### Records to use

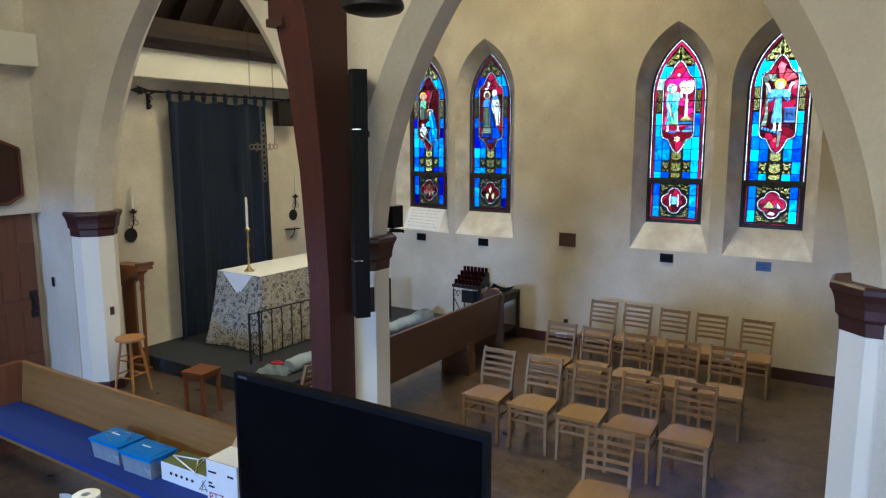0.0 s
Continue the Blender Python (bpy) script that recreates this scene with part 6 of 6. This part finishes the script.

--

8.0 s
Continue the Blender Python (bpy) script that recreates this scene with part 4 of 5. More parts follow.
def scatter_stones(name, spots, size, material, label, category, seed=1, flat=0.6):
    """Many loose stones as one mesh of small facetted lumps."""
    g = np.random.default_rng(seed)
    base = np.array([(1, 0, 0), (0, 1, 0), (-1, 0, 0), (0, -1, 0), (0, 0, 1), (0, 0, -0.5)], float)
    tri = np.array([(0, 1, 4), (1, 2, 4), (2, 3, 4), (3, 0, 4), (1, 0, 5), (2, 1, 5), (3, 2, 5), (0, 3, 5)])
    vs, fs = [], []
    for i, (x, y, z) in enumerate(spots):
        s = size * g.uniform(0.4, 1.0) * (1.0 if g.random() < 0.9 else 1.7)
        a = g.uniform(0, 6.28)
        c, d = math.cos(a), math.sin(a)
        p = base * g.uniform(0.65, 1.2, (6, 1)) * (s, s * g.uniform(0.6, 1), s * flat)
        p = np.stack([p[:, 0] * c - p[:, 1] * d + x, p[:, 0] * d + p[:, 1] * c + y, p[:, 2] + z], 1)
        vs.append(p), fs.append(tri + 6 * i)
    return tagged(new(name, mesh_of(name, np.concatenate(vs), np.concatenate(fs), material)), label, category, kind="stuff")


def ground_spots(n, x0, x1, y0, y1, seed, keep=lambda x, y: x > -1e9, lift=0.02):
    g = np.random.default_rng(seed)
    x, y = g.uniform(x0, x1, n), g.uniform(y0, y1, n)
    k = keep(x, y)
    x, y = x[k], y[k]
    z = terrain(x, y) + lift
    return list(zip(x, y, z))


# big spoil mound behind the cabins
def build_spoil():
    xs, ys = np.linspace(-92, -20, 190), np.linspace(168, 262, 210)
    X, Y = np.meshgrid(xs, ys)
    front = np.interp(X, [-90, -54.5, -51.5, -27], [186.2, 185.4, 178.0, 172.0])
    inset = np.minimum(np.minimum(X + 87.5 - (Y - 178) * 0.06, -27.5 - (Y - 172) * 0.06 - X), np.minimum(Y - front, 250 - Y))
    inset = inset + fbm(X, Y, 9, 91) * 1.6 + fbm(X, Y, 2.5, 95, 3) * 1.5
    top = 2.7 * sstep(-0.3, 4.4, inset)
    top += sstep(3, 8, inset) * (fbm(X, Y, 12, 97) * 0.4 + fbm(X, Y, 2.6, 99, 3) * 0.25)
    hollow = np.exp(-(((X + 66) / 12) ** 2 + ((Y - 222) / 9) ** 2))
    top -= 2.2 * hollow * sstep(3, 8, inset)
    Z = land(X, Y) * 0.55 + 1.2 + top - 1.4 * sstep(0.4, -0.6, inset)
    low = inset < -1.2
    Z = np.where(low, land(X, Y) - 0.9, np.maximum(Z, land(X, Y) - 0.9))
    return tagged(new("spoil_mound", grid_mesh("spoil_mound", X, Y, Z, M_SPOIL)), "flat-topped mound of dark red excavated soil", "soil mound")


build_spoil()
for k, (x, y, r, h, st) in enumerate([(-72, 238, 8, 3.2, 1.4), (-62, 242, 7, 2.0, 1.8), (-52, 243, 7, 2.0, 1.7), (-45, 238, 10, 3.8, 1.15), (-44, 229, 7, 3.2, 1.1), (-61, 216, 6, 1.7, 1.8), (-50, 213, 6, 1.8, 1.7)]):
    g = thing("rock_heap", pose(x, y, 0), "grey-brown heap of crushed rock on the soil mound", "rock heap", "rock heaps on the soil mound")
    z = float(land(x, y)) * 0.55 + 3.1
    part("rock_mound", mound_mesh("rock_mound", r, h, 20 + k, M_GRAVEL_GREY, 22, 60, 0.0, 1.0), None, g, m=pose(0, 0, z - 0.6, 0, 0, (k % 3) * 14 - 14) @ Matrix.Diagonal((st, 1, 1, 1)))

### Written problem
Using the listing above, return all lines where the word "recreates" occurs.

### Answer below
Continue the Blender Python (bpy) script that recreates this scene with part 6 of 6. This part finishes the script.
Continue the Blender Python (bpy) script that recreates this scene with part 4 of 5. More parts follow.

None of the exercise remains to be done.